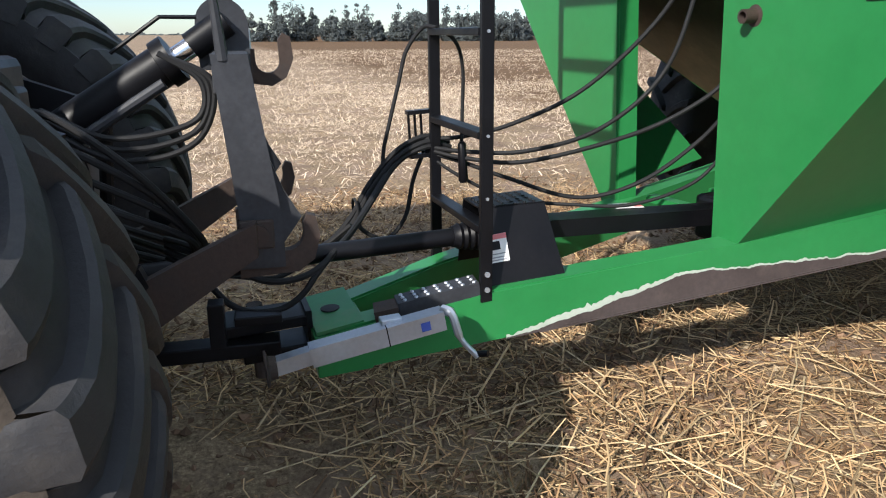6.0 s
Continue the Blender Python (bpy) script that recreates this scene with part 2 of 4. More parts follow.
def sweep(bm, pts, r, sides=8, caps=True):
    """A tube of radius r (or one radius for each point) along pts."""
    pts = [Vector(p) for p in pts]
    rs = r if isinstance(r, (list, tuple)) else [r] * len(pts)
    rings, prev = [], None
    for i, p in enumerate(pts):
        d = (pts[min(i + 1, len(pts) - 1)] - pts[max(i - 1, 0)]).normalized()
        if prev is None:
            s = d.orthogonal().normalized()
        else:
            s = (prev - d * prev.dot(d)).normalized()
        prev = s
        u = d.cross(s)
        rings.append([bm.verts.new(p + (s * math.cos(a) + u * math.sin(a)) * rs[i]) for a in (math.tau * k / sides for k in range(sides))])
    for p, q in zip(rings, rings[1:]):
        for k in range(sides):
            bm.faces.new((p[k], p[(k + 1) % sides], q[(k + 1) % sides], q[k]))
    if caps:
        bm.faces.new(rings[0][::-1])
        bm.faces.new(rings[-1])
    return bm


def curve(pts, steps=8):
    """Points of a smooth line through pts."""
    pts = [Vector(p) for p in pts]
    ext = [pts[0] * 2 - pts[1]] + pts + [pts[-1] * 2 - pts[-2]]
    out = []
    for i in range(1, len(ext) - 2):
        p0, p1, p2, p3 = ext[i - 1:i + 3]
        for k in range(steps):
            t = k / steps
            out.append(0.5 * ((2 * p1) + (p2 - p0) * t + (2 * p0 - 5 * p1 + 4 * p2 - p3) * t * t + (3 * p1 - p0 - 3 * p2 + p3) * t ** 3))
    out.append(pts[-1])
    return out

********

(PROBLEM REQUIREMENTS) Omit every picture, then reproduce the rest of the listing exactly.

(WORKED SOLUTION)
6.0 s
Continue the Blender Python (bpy) script that recreates this scene with part 2 of 4. More parts follow.
def sweep(bm, pts, r, sides=8, caps=True):
    """A tube of radius r (or one radius for each point) along pts."""
    pts = [Vector(p) for p in pts]
    rs = r if isinstance(r, (list, tuple)) else [r] * len(pts)
    rings, prev = [], None
    for i, p in enumerate(pts):
        d = (pts[min(i + 1, len(pts) - 1)] - pts[max(i - 1, 0)]).normalized()
        if prev is None:
            s = d.orthogonal().normalized()
        else:
            s = (prev - d * prev.dot(d)).normalized()
        prev = s
        u = d.cross(s)
        rings.append([bm.verts.new(p + (s * math.cos(a) + u * math.sin(a)) * rs[i]) for a in (math.tau * k / sides for k in range(sides))])
    for p, q in zip(rings, rings[1:]):
        for k in range(sides):
            bm.faces.new((p[k], p[(k + 1) % sides], q[(k + 1) % sides], q[k]))
    if caps:
        bm.faces.new(rings[0][::-1])
        bm.faces.new(rings[-1])
    return bm


def curve(pts, steps=8):
    """Points of a smooth line through pts."""
    pts = [Vector(p) for p in pts]
    ext = [pts[0] * 2 - pts[1]] + pts + [pts[-1] * 2 - pts[-2]]
    out = []
    for i in range(1, len(ext) - 2):
        p0, p1, p2, p3 = ext[i - 1:i + 3]
        for k in range(steps):
            t = k / steps
            out.append(0.5 * ((2 * p1) + (p2 - p0) * t + (2 * p0 - 5 * p1 + 4 * p2 - p3) * t * t + (3 * p1 - p0 - 3 * p2 + p3) * t ** 3))
    out.append(pts[-1])
    return out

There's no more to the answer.